DATASET RECORDS:
━━━━━━━━━━━━━━━━

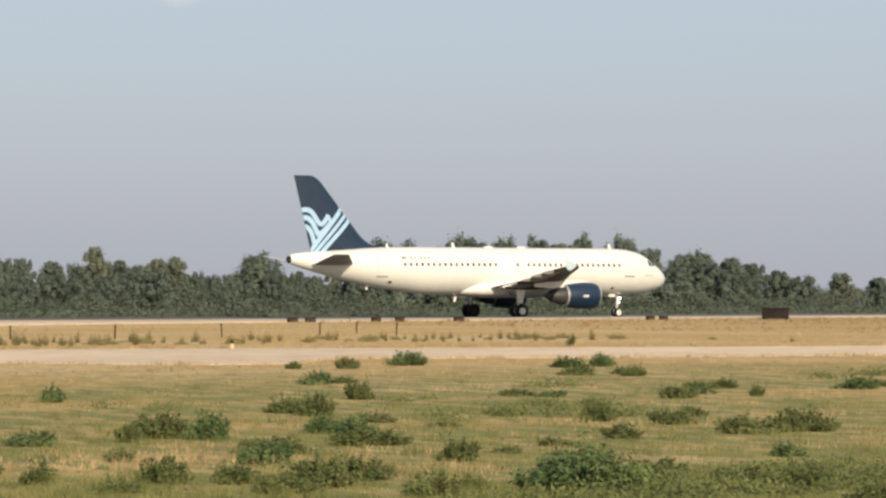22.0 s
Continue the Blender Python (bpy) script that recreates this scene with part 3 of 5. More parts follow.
GOLDEN = (1 + math.sqrt(5)) / 2
LUMP = np.array([(-1, GOLDEN, 0), (1, GOLDEN, 0), (-1, -GOLDEN, 0), (1, -GOLDEN, 0), (0, -1, GOLDEN), (0, 1, GOLDEN), (0, -1, -GOLDEN), (0, 1, -GOLDEN), (GOLDEN, 0, -1), (GOLDEN, 0, 1), (-GOLDEN, 0, -1), (-GOLDEN, 0, 1)]) / math.sqrt(1 + GOLDEN ** 2)
LUMP_FACES = np.array([(0, 11, 5), (0, 5, 1), (0, 1, 7), (0, 7, 10), (0, 10, 11), (1, 5, 9), (5, 11, 4), (11, 10, 2), (10, 7, 6), (7, 1, 8), (3, 9, 4), (3, 4, 2), (3, 2, 6), (3, 6, 8), (3, 8, 9), (4, 9, 5), (2, 4, 11), (6, 2, 10), (8, 6, 7), (9, 8, 1)])


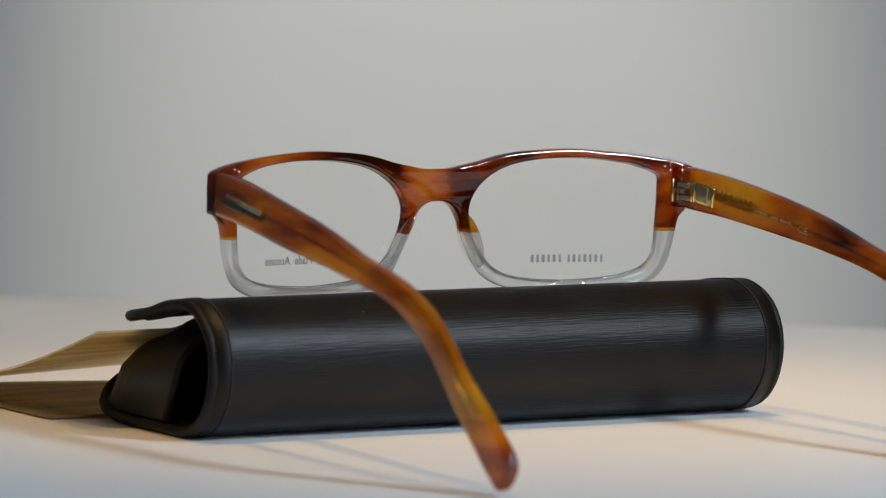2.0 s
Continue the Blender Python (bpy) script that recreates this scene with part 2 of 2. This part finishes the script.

━━━━━━━━━━━━━━━━

STATED TASK: Without the images, write out each line of the data verbatim.

WORKED SOLUTION:
22.0 s
Continue the Blender Python (bpy) script that recreates this scene with part 3 of 5. More parts follow.
GOLDEN = (1 + math.sqrt(5)) / 2
LUMP = np.array([(-1, GOLDEN, 0), (1, GOLDEN, 0), (-1, -GOLDEN, 0), (1, -GOLDEN, 0), (0, -1, GOLDEN), (0, 1, GOLDEN), (0, -1, -GOLDEN), (0, 1, -GOLDEN), (GOLDEN, 0, -1), (GOLDEN, 0, 1), (-GOLDEN, 0, -1), (-GOLDEN, 0, 1)]) / math.sqrt(1 + GOLDEN ** 2)
LUMP_FACES = np.array([(0, 11, 5), (0, 5, 1), (0, 1, 7), (0, 7, 10), (0, 10, 11), (1, 5, 9), (5, 11, 4), (11, 10, 2), (10, 7, 6), (7, 1, 8), (3, 9, 4), (3, 4, 2), (3, 2, 6), (3, 6, 8), (3, 8, 9), (4, 9, 5), (2, 4, 11), (6, 2, 10), (8, 6, 7), (9, 8, 1)])


2.0 s
Continue the Blender Python (bpy) script that recreates this scene with part 2 of 2. This part finishes the script.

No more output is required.